Raw data:
+-------+

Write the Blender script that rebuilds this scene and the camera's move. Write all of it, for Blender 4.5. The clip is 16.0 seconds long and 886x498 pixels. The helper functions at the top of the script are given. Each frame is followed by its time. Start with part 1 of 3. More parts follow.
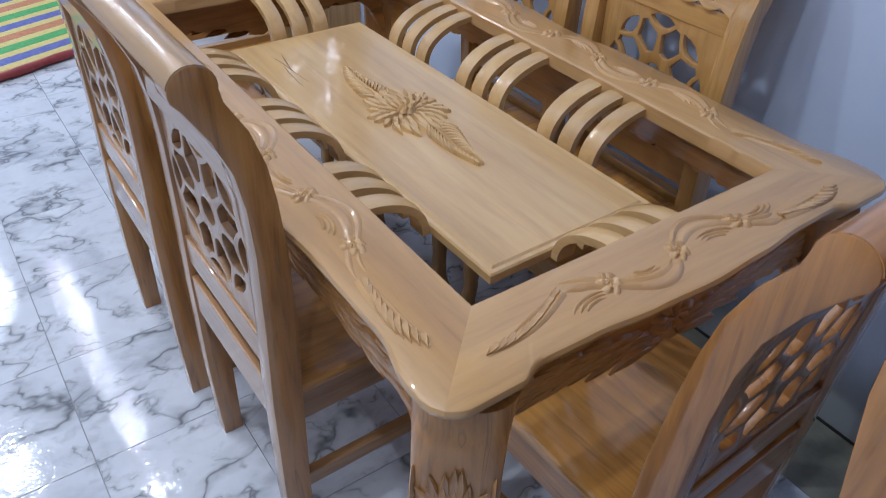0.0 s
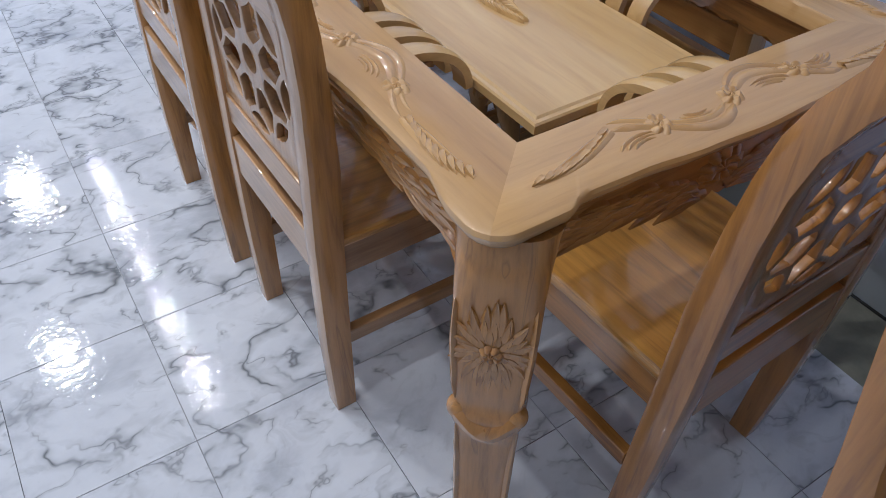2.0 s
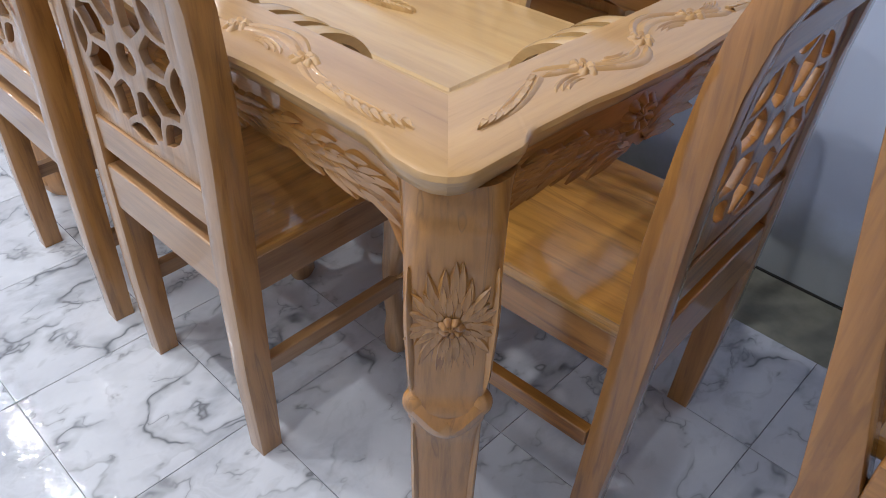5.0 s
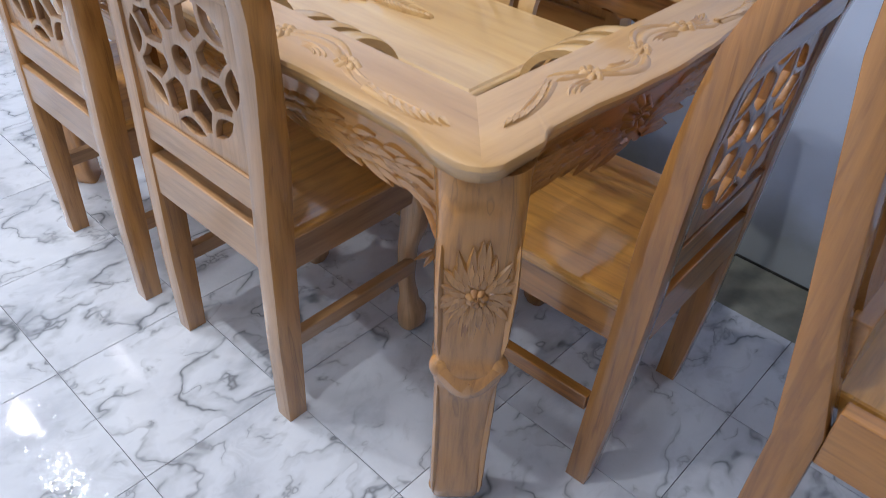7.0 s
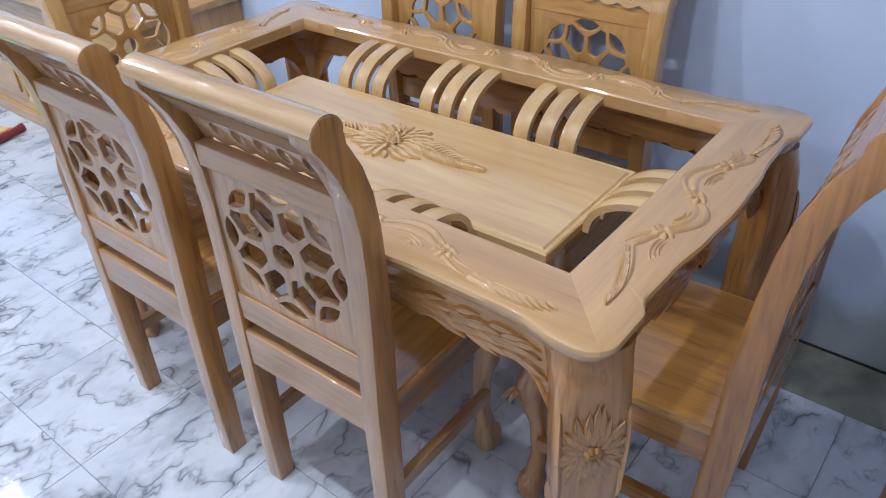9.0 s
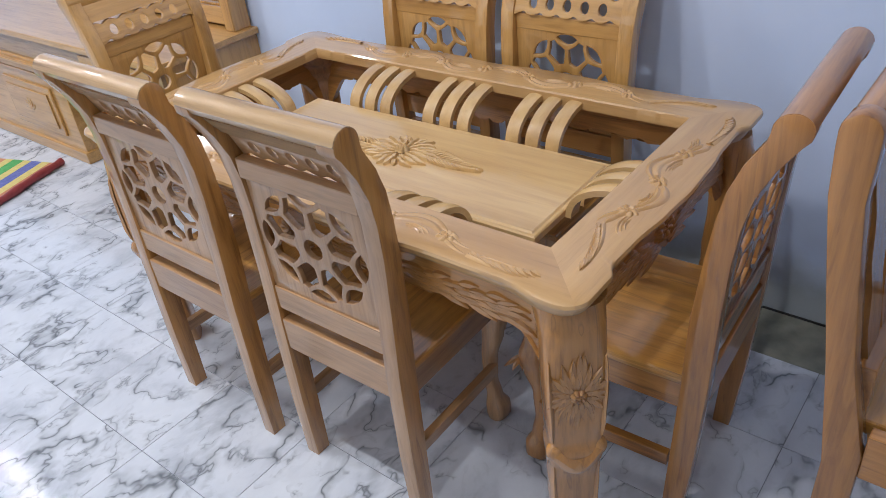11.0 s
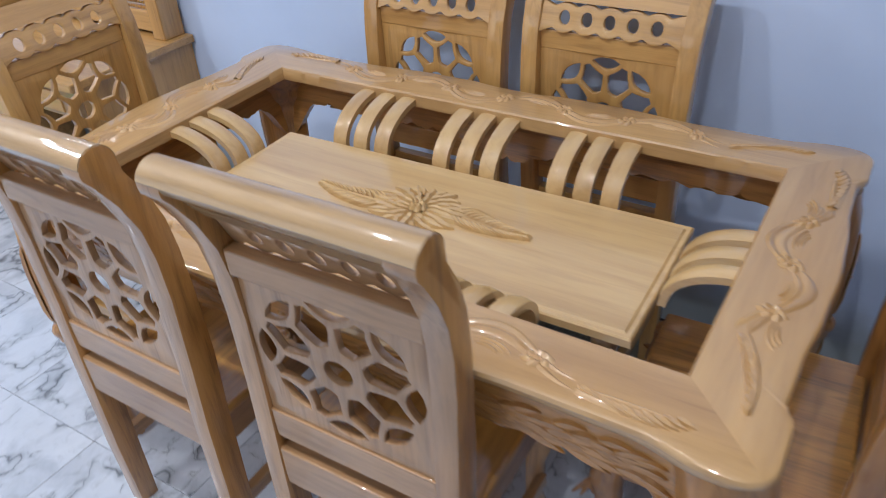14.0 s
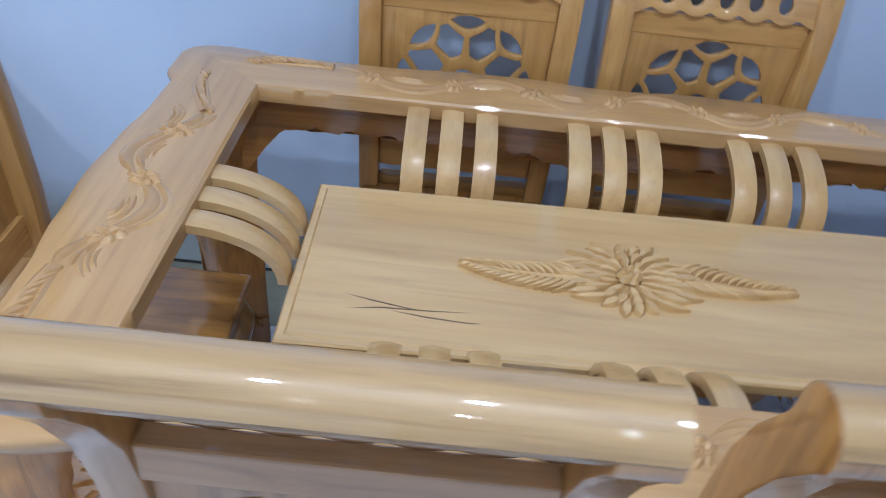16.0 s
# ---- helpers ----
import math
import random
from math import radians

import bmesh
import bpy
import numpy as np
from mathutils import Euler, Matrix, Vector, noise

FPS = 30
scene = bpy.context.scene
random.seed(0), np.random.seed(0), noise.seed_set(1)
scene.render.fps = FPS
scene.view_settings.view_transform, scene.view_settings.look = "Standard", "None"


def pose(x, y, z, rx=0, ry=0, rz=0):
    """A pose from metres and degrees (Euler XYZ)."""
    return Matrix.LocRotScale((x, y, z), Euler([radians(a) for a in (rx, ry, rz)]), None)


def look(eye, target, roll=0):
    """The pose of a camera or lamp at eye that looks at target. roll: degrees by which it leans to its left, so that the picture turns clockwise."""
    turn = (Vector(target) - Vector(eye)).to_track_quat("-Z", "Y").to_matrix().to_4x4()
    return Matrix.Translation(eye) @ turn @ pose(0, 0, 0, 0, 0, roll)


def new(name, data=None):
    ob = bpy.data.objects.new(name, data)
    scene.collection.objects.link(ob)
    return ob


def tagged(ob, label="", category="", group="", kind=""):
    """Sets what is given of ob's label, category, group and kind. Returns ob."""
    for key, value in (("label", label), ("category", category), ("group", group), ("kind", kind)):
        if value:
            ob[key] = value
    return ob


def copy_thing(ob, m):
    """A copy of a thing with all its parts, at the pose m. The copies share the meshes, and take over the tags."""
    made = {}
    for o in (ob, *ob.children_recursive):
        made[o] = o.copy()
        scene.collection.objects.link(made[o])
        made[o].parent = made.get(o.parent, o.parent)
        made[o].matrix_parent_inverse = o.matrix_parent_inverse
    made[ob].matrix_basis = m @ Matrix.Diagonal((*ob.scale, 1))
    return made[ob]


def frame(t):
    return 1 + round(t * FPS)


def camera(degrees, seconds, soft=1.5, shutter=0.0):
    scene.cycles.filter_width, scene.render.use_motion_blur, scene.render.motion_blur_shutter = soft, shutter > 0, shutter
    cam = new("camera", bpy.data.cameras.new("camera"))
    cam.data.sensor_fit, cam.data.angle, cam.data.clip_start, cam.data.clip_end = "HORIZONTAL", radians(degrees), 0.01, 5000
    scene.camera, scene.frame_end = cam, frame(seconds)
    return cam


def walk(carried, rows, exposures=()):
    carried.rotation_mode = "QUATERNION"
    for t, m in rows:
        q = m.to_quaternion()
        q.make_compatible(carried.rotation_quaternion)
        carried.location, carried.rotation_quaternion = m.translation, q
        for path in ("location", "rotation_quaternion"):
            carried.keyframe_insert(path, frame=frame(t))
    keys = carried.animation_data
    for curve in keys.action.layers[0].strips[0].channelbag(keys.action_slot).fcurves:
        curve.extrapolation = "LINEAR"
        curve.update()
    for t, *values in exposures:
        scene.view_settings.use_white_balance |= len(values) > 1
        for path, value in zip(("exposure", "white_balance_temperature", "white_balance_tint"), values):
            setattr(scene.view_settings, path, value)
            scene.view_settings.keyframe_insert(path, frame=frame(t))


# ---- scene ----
cam = camera(60.9, 16.0, soft=0.65, shutter=0.45)
PATH = [
    (0, (0.56, -0.456, 1.4), (-0.723, 0.477, 0.182), 2.1),
    (0.5, (0.589, -0.475, 1.371), (-0.68, 0.433, 0.12), 2.0),
    (1, (0.607, -0.489, 1.347), (-0.636, 0.378, 0.042), 1.3),
    (1.5, (0.61, -0.502, 1.323), (-0.611, 0.282, -0.053), 1.3),
    (2, (0.602, -0.502, 1.317), (-0.605, 0.286, -0.069), 1.1),
    (2.5, (0.584, -0.5, 1.313), (-0.626, 0.295, -0.067), 0.8),
    (3, (0.554, -0.503, 1.32), (-0.635, 0.321, -0.061), -0.3),
    (3.5, (0.548, -0.513, 1.269), (-0.639, 0.266, -0.14), -2.0),
    (4, (0.549, -0.527, 1.175), (-0.605, 0.392, -0.176), -1.0),
    (6.5, (0.586, -0.71, 1.165), (-0.438, 0.509, -0.046), 3.6),
    (7, (0.594, -0.723, 1.236), (-0.438, 0.449, -0.013), 3.5),
    (7.5, (0.558, -0.722, 1.294), (-0.501, 0.481, 0.097), 3.2),
    (8, (0.421, -0.701, 1.339), (-0.602, 0.563, 0.175), 2.1),
    (8.5, (0.349, -0.705, 1.373), (-0.632, 0.571, 0.186), 0.3),
    (9, (0.444, -0.821, 1.449), (-0.614, 0.435, 0.306), -2.8),
    (11.5, (0.612, -0.991, 1.539), (-0.489, 0.262, 0.435), -6.9),
    (12, (0.589, -0.997, 1.524), (-0.461, 0.276, 0.394), -5.4),
    (12.5, (0.564, -0.998, 1.524), (-0.51, 0.282, 0.424), -5.3),
    (13, (0.515, -0.974, 1.501), (-0.499, 0.337, 0.382), -4.0),
    (13.5, (0.368, -0.873, 1.477), (-0.626, 0.43, 0.331), -4.1),
    (14, (0.133, -0.768, 1.48), (-0.776, 0.603, 0.341), -3.7),
    (14.5, (-0.119, -0.718, 1.462), (-0.949, 0.667, 0.282), -4.4),
    (15, (-0.406, -0.683, 1.459), (-0.995, 0.771, 0.218), -0.7),
    (15.5, (-0.653, -0.591, 1.418), (-1.022, 0.956, 0.205), 3.2),
    (16, (-0.915, -0.557, 1.386), (-0.911, 1.001, 0.132), 6.0),
]
walk(cam, [(t, look(eye, target, roll)) for t, eye, target, roll in PATH], exposures=[(0, -0.31, 5950, 10), (2, -0.31, 6450, 10), (3, -0.33, 6500, 10), (4, -0.16, 6800, 10), (6.5, 0.10, 6600, 10), (7.5, 0.02, 6350, 9), (8.5, 0.0, 5950, 7), (9, 0.0, 6000, 9), (11.5, -0.13, 6700, 10), (12.5, -0.15, 6600, 10), (14, -0.18, 6200, 9), (15, -0.29, 5600, 6), (16, -0.26, 5450, 4)])

# ---- world and light ----
WALL_Y, X_LEFT, X_RIGHT, Y_FRONT, CEIL, FRONT_X = 1.0, -7.2, 3.2, -4.6, 2.95, -3.4
world = bpy.data.worlds.new("world")
scene.world = world
world.use_nodes = True
wn = world.node_tree
sky = wn.nodes.new("ShaderNodeTexSky")
sky.sky_type, sky.sun_disc = "NISHITA", False
sky.sun_elevation, sky.sun_rotation = radians(40), radians(200)
wn.nodes["Background"].inputs["Strength"].default_value = 0.08
wn.links.new(sky.outputs["Color"], wn.nodes["Background"].inputs["Color"])


def area(name, eye, target, sx, sy, watts, colour):
    d = bpy.data.lights.new(name, "AREA")
    d.shape, d.size, d.size_y, d.energy, d.color = "RECTANGLE", sx, sy, watts, colour
    ob = new(name, d)
    ob.matrix_world = look(eye, target)
    return ob


def downlight(x, y, size, watts):
    ob = area("downlight", (x, y, CEIL - 0.09), (x, y, 0), size, size, watts, (0.92, 0.96, 1.04))
    ob.data.shape = "DISK"


# daylight through the open shop front, two bright ceiling lamps and rows of small downlights whose images lie on the floor and the varnish
area("shopfront_daylight", (FRONT_X, Y_FRONT + 0.12, 1.35), (FRONT_X, 0, 1.35), 4.6, 2.3, 29, (0.84, 0.93, 1.06))
for k in range(5):
    downlight(-5.4 + 0.65 * k, -0.2, 0.07, 3.5)
for y, watts in ((-0.65, 12.5), (-2.1, 7)):
    for k in range(4):
        downlight(-1.4 + 0.65 * k, y, 0.07, watts * (1.3, 1.2, 0.95, 0.42)[k])
for x, y, size in ((-3.5, -0.93, 0.2), (-5.5, -0.78, 0.26)):
    downlight(x, y, size, 36)


# ---- materials ----
def material(name):
    m = bpy.data.materials.new(name)
    m.use_nodes = True
    nt = m.node_tree
    return m, nt, nt.nodes["Principled BSDF"]


def node(nt, kind, **values):
    n = nt.nodes.new(kind)
    for key, value in values.items():
        n.inputs[key].default_value = value
    return n


def ramp(nt, fac, stops):
    n = nt.nodes.new("ShaderNodeValToRGB")
    el = n.color_ramp.elements
    while len(el) < len(stops):
        el.new(0.5)
    for e, (p, c) in zip(el, stops):
        e.position, e.color = p, (*c, 1) if len(c) == 3 else c
    nt.links.new(fac, n.inputs["Fac"])
    return n.outputs["Color"]


def mix(nt, fac, a, b, how="MIX"):
    n = nt.nodes.new("ShaderNodeMix")
    n.data_type, n.blend_type = "RGBA", how
    for sock, value in ((n.inputs["Factor"], fac), (n.inputs["A"], a), (n.inputs["B"], b)):
        if isinstance(value, bpy.types.NodeSocket):
            nt.links.new(value, sock)
        else:
            sock.default_value = value if isinstance(value, (int, float)) else (*value, 1)
    return n.outputs["Result"]


def shifted_coords(nt, stretch, spread=9.0):
    """Object coordinates, stretched, with a shift of their own for every object."""
    tc = nt.nodes.new("ShaderNodeTexCoord")
    info = nt.nodes.new("ShaderNodeObjectInfo")
    geo = nt.nodes.new("ShaderNodeNewGeometry")
    add = nt.nodes.new("ShaderNodeMath")
    add.operation = "ADD"
    nt.links.new(info.outputs["Random"], add.inputs[0])
    nt.links.new(geo.outputs["Random Per Island"], add.inputs[1])
    mul = nt.nodes.new("ShaderNodeVectorMath")
    mul.operation = "SCALE"
    mul.inputs[0].default_value = (1.0, 0.73, 0.41)
    mul2 = nt.nodes.new("ShaderNodeMath")
    mul2.operation = "MULTIPLY"
    mul2.inputs[1].default_value = spread
    nt.links.new(add.outputs[0], mul2.inputs[0])
    nt.links.new(mul2.outputs[0], mul.inputs["Scale"])
    vadd = nt.nodes.new("ShaderNodeVectorMath")
    nt.links.new(tc.outputs["Object"], vadd.inputs[0])
    nt.links.new(mul.outputs[0], vadd.inputs[1])
    mp = nt.nodes.new("ShaderNodeMapping")
    mp.inputs["Scale"].default_value = stretch
    nt.links.new(vadd.outputs[0], mp.inputs["Vector"])
    return mp.outputs["Vector"], add.outputs[0]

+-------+

Exercise instructions:
Pull out all lines from the listing that contain the string "import".

Output:
import math
import random
from math import radians
import bmesh
import bpy
import numpy as np
from mathutils import Euler, Matrix, Vector, noise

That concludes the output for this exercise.